DEFUNCT. Now use stations_dl() to update internal data and stations_meta() to check the date it was last updated.

encoding

Character. Text encoding for download.

list_col

Logical. Return data as nested data set? Defaults to FALSE. Only applies if format = TRUE

verbose

Logical. Include progress messages

quiet

Logical. Suppress all messages (including messages regarding missing data, etc.)

Value

A tibble with station ID, name and weather data.

Details

Data can be returned 'raw' (format = FALSE) or can be formatted. Formatting transforms dates/times to date/time class, renames columns, and converts data to numeric where possible. If character strings are contained in traditionally numeric fields (e.g., weather speed may have values such as "< 30"), they can be replaced with a character specified by string_as. The default is NA. Formatting also replaces data associated with certain flags with NA (M = Missing).

Start and end date can be specified, but if not, it will default to the start and end date of the range (this could result in downloading a lot of data!).

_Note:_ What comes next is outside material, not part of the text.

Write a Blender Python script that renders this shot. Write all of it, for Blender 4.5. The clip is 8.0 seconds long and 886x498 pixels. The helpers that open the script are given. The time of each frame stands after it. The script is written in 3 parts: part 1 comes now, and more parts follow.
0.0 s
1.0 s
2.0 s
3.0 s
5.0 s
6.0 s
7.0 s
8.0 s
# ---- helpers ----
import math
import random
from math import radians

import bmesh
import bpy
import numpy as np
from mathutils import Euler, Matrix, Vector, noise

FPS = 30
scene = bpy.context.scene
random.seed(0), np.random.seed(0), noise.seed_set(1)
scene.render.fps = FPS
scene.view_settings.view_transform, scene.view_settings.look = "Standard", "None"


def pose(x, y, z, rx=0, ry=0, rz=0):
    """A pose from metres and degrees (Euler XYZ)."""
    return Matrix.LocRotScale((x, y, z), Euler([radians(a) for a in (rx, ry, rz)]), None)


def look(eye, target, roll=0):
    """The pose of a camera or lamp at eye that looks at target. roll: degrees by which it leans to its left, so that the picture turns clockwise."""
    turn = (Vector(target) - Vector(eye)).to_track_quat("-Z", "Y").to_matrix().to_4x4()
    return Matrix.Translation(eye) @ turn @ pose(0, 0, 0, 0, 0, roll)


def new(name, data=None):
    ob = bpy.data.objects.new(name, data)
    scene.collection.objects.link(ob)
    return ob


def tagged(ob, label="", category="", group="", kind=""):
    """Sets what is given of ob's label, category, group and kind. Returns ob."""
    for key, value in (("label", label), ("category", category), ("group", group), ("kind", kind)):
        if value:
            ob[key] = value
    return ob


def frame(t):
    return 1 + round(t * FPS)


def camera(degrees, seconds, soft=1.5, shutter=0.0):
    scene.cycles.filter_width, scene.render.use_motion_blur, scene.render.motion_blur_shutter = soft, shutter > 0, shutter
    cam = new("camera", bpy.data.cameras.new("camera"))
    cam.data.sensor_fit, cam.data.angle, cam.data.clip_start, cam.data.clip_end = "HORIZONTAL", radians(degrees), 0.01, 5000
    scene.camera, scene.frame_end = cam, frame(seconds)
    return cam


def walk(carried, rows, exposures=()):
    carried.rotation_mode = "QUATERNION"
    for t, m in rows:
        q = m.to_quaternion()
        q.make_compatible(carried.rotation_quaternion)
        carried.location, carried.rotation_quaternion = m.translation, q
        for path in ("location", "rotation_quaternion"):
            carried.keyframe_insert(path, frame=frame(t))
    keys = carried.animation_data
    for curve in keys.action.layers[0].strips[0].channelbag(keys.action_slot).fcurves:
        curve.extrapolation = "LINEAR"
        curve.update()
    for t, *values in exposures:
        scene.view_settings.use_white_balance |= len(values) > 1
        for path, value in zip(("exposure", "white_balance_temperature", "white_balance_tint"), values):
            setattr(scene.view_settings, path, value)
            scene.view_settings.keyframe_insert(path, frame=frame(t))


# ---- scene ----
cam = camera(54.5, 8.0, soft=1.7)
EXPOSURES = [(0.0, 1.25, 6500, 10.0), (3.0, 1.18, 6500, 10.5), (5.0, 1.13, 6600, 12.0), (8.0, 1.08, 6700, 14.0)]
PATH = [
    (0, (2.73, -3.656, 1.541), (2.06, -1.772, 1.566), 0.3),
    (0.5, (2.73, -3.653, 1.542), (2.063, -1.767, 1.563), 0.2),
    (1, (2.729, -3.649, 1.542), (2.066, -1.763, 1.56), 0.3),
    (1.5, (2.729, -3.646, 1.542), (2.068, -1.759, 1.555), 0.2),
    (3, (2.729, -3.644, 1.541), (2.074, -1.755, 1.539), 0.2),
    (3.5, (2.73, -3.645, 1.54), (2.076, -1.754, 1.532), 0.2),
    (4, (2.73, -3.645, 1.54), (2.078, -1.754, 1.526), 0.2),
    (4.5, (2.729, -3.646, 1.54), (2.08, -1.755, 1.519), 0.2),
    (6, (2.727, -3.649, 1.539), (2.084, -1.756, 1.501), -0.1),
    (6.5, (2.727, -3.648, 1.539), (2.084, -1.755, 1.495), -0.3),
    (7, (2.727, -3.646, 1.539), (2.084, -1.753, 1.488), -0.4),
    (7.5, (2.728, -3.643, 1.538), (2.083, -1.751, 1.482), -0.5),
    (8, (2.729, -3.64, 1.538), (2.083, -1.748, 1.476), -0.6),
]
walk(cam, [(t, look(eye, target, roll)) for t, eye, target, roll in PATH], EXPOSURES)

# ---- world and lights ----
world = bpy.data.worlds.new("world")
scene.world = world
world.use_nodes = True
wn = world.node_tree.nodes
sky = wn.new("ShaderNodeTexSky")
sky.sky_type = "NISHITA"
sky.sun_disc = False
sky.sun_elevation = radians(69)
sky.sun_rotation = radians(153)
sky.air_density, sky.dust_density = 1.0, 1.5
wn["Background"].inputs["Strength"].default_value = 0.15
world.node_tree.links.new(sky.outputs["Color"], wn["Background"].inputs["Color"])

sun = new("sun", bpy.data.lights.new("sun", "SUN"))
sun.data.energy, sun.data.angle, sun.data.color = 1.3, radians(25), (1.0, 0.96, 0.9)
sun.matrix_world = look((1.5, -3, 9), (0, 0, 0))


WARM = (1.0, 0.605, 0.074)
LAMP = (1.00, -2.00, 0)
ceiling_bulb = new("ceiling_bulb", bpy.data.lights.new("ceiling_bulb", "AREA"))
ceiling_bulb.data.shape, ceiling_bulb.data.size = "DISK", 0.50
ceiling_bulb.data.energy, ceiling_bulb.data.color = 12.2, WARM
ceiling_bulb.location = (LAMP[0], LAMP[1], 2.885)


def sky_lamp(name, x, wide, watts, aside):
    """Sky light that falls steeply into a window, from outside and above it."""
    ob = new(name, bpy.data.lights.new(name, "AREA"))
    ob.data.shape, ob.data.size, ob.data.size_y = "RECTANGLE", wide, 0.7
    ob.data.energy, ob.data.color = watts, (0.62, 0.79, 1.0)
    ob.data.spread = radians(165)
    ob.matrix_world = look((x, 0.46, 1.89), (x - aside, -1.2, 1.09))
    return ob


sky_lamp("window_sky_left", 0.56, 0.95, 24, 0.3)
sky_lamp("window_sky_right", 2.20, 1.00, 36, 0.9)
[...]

For hourly data, timezones are always "UTC", but the actual times are either local time (default; time_disp = "none"), or UTC (time_disp = "UTC"). When time_disp = "none", times reflect the local time without daylight savings. This means that relative measures of time, such as "nighttime", "daytime", "dawn", and "dusk" are comparable among stations in different timezones. This is useful for comparing daily cycles. When time_disp = "UTC" the times are transformed into UTC timezone. Thus midnight in Kamloops would register as 08:00:00 (Pacific time is 8 hours behind UTC). This is useful for tracking weather events through time, but will result in odd 'daily' measures of weather (e.g., data collected in the afternoon on Sept 1 in Kamloops will be recorded as being collected on Sept 2 in UTC).

Files are downloaded from the url stored in getOption("weathercan.urls.weather"). To change this location use options(weathercan.urls.weather = "your_new_url").

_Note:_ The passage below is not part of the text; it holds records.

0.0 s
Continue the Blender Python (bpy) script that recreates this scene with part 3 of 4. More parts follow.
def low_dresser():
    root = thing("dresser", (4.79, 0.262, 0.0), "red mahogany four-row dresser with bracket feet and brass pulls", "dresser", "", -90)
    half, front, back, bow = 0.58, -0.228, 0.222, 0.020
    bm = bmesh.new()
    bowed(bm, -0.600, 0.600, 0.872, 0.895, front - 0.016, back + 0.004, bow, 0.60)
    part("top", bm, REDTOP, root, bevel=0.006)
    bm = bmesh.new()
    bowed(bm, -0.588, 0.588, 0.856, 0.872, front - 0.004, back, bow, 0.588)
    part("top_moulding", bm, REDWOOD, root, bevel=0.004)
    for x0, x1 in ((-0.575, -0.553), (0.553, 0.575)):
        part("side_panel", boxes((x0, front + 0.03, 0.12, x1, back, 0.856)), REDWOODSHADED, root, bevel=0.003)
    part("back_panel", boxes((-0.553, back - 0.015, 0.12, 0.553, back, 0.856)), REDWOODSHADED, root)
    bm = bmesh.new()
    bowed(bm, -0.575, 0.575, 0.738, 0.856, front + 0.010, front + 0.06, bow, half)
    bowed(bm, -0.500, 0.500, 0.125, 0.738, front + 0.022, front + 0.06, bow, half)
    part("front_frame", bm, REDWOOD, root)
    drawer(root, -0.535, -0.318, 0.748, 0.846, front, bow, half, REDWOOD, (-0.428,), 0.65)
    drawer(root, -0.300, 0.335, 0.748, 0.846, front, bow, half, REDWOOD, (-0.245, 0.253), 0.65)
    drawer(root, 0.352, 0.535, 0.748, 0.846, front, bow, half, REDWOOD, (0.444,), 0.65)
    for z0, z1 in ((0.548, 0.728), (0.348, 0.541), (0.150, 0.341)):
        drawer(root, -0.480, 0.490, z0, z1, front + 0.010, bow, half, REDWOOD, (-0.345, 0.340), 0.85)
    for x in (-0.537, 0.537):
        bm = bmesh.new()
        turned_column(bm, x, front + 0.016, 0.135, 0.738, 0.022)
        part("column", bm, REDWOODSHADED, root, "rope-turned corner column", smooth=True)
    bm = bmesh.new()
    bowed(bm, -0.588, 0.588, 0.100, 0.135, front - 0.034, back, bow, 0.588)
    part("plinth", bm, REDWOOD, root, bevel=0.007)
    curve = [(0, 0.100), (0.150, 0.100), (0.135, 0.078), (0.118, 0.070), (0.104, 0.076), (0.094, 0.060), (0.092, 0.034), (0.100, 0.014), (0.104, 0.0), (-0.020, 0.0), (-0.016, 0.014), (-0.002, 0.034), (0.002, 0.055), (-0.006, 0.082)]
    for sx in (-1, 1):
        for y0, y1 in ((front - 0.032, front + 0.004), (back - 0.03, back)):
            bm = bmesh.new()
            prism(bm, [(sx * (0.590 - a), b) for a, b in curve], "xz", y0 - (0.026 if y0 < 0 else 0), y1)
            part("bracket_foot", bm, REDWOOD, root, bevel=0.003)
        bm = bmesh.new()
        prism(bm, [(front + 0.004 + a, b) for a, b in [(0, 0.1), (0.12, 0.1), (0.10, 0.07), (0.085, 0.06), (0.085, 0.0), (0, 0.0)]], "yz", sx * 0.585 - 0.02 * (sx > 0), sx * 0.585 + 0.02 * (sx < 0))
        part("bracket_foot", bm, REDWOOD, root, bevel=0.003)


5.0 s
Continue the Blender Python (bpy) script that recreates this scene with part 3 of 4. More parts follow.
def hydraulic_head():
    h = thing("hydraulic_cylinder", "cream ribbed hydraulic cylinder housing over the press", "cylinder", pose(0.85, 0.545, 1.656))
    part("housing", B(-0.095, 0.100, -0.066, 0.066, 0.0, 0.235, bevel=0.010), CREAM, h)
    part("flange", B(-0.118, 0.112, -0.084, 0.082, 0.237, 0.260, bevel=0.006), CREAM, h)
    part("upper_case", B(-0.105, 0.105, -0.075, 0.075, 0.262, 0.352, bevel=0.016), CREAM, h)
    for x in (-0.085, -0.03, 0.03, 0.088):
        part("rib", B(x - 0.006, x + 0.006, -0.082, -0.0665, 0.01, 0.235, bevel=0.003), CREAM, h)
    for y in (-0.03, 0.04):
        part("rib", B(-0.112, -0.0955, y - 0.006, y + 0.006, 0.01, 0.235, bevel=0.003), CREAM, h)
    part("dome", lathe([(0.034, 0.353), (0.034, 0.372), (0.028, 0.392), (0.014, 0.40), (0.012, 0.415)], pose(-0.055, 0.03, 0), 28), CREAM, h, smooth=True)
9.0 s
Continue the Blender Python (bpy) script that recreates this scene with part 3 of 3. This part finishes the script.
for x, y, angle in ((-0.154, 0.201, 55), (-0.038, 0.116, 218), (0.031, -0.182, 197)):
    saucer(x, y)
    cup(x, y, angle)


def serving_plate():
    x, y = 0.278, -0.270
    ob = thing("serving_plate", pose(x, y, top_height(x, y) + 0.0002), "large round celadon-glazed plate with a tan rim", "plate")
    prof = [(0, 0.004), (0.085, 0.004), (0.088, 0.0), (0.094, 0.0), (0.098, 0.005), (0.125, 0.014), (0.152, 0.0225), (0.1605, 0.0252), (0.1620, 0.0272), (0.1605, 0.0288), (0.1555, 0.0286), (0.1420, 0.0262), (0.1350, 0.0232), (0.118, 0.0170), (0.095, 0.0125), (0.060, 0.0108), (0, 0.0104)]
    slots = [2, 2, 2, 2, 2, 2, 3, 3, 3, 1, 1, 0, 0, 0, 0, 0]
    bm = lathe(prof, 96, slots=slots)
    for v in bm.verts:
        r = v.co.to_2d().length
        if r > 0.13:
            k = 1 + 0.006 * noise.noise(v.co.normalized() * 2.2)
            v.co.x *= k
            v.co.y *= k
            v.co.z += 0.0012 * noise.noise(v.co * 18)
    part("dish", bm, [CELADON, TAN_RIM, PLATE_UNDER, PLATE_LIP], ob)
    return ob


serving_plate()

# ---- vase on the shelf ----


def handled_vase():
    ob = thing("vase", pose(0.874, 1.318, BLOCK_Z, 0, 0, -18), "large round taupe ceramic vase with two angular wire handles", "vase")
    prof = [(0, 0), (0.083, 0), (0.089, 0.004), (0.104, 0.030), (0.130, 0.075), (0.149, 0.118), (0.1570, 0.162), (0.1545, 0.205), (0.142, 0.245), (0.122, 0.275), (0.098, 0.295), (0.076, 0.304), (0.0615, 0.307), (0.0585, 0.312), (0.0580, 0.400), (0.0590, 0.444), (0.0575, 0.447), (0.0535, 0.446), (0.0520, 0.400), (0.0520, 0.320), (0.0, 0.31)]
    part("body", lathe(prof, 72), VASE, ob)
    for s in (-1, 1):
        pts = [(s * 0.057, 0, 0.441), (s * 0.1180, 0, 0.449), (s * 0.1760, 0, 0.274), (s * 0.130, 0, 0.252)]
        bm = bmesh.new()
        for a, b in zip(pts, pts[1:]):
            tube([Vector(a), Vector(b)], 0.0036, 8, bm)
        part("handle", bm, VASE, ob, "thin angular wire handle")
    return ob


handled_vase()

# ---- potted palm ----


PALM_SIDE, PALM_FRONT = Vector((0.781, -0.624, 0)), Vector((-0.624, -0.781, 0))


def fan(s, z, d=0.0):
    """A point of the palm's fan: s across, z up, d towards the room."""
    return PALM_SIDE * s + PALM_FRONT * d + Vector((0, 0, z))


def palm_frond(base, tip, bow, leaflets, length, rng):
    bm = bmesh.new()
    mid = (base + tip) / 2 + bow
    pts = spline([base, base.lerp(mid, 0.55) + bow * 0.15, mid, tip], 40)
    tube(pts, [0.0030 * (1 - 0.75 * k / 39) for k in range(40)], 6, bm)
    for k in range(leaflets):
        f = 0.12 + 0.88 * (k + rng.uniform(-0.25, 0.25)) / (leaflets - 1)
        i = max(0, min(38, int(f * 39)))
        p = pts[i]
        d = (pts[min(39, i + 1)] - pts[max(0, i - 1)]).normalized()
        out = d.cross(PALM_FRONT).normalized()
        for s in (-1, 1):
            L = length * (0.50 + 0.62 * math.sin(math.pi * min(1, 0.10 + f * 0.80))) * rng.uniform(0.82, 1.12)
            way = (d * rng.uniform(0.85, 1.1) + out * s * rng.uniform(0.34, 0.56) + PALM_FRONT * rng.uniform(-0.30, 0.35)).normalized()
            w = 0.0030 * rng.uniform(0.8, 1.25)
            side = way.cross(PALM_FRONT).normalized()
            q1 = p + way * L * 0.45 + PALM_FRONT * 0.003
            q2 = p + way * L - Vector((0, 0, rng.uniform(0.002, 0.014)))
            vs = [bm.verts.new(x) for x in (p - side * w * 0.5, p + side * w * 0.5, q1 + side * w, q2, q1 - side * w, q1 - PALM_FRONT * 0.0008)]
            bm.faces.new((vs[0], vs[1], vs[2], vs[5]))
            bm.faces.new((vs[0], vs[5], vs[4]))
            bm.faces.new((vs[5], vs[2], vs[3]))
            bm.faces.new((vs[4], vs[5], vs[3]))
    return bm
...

Data is downloaded from ECCC as a series of files which are then bound together. Each file corresponds to a different month, or year, depending on the interval. Metadata (station name, lat, lon, elevation, etc.) is extracted from the start of the most recent file (i.e. most recent dates) for a given station. Note that important data (i.e. station name, lat, lon) is unlikely to change between files (i.e. dates), but some data may or may not be available depending on the date of the file (e.g., station operator was added as of April 1st 2018, so will be in all data which includes dates on or after April 2018).

Examples

if (FALSE) { # check_eccc()

kam <- weather_dl(station_ids = 51423,
                  start = "2016-01-01", end = "2016-02-15")

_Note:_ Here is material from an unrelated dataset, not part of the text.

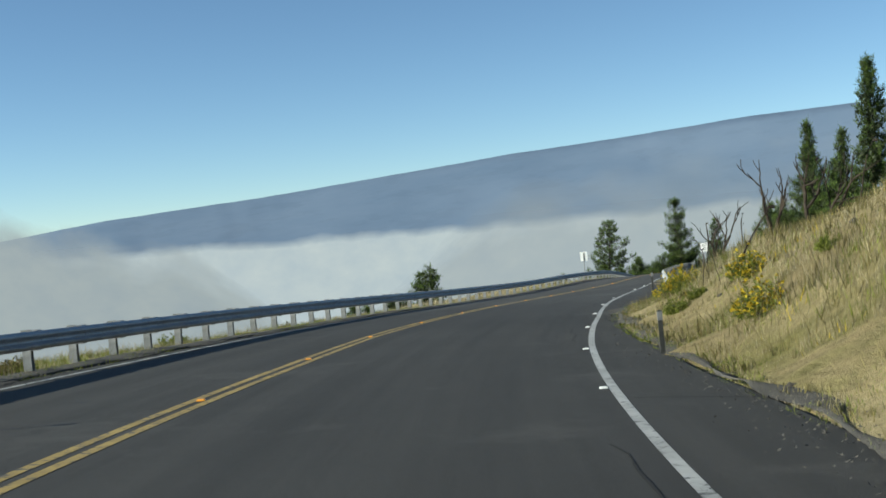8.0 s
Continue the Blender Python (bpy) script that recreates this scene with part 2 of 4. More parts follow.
M["flower"] = leaf_material("yellow_flowers", (0.50, 0.36, 0.02), (0.70, 0.52, 0.04), 0.2, 0.0)
M["shrub"] = leaf_material("dry_shrub", (0.10, 0.09, 0.035), (0.24, 0.20, 0.08), 0.2, 0.1)
M["blackpost"] = surface("dark_steel_post", [(0.3, (0.035, 0.037, 0.036)), (0.7, (0.075, 0.075, 0.07))], 5.0, 0.6, fine=0.4)
M["whitepost"] = surface("white_delineator", [(0.3, (0.66, 0.66, 0.63)), (0.7, (0.80, 0.80, 0.78))], 4.0, 0.55, fine=0.2)
M["rock"] = surface("lava_rock", [(0.3, (0.05, 0.045, 0.042)), (0.7, (0.17, 0.15, 0.135))], 2.0, 0.95, fine=0.6, fine_scale=12, bump_strength=0.9)
M["signwhite"] = surface("white_sign_face", [(0.3, (0.78, 0.78, 0.76)), (0.7, (0.82, 0.82, 0.80))], 2.0, 0.45, fine=0.1)
M["signback"] = surface("bare_aluminium_sign", [(0.3, (0.78, 0.79, 0.80)), (0.7, (0.84, 0.85, 0.86))], 3.0, 0.5, 0.1, fine=0.2)
M["black"] = surface("black_lettering", [(0.3, (0.015, 0.015, 0.015)), (0.7, (0.025, 0.025, 0.025))], 3.0, 0.6)
M["amber"] = surface("amber_reflector", [(0.3, (0.75, 0.28, 0.02)), (0.7, (0.85, 0.36, 0.04))], 9.0, 0.3, spec=0.6)
M["clear"] = surface("white_reflector", [(0.3, (0.72, 0.72, 0.70)), (0.7, (0.80, 0.80, 0.78))], 9.0, 0.35, spec=0.6)

# ---- the road's line: heading, height and cross-fall every 15 m ----
STEP = 15.0
HEAD = [-1.2, -0.5, -0.8, -1.1, -0.9, 0.2, 2.2, 7.0, 12.7, 17.4, 20.7, 25.0, 29.5, 33.2, 35.6, 37.5, 39.1, 36.8, 35.1, 35.5, 35.9, 36.4, 35.9, 35.9, 35.8, 36.0, 36.1, 35.8, 35.8, 35.5, 35.3, 37.4, 39.9, 41.3, 44.2, 47.9, 51.4, 54.2, 56.1, 57.9, 59.7, 61.5, 63.3, 65.1]
RISE = [-1.42, -2.72, -3.83, -4.85, -5.68, -6.33, -7.02, -7.72, -8.27, -8.85, -9.51, -10.13, -10.74, -11.43, -12.16, -12.78, -13.19, -13.82, -14.96, -16.29, -17.72, -19.19, -20.7, -22.37, -24.23, -26.17, -28.18, -30.2, -32.27, -34.39, -36.55, -38.51, -40.13, -41.6, -43.19, -44.48, -45.87, -47.03, -48.09, -48.89, -49.69, -50.49, -51.29, -52.09]
BANK = [-0.8, -0.5, 0.1, 0.8, 1.9, 2.8, 3.4, 3.8, 3.9, 3.7, 3.2, 2.4, 1.2, 0.1, -0.6, -1.5, -2.0, -2.1, -2.1, -1.8, -1.1, -0.5, -0.2, -0.0, 0.1, 0.1, 0.2, 0.3, 0.3, 0.3, 0.9, 1.6, 1.8, 1.9, 1.9, 2.0, 2.0, 2.1, 2.1, 0.0, 0.0, 0.0, 0.0, 0.0]
S0, S1 = -60.0, 640.0
ss = np.arange(S0, S1 + 0.1, 1.0)
st = np.arange(len(HEAD)) * STEP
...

stations_search("Kamloops A$", interval = "hour")
stations_search("Prince George Airport", interval = "hour")

kam.pg <- weather_dl(station_ids = c(48248, 51423),
                     start = "2016-01-01", end = "2016-02-15")

library(ggplot2)

ggplot(data = kam.pg, aes(x = time, y = temp,
                          group = station_name,
                          colour = station_name)) +
       geom_line()
}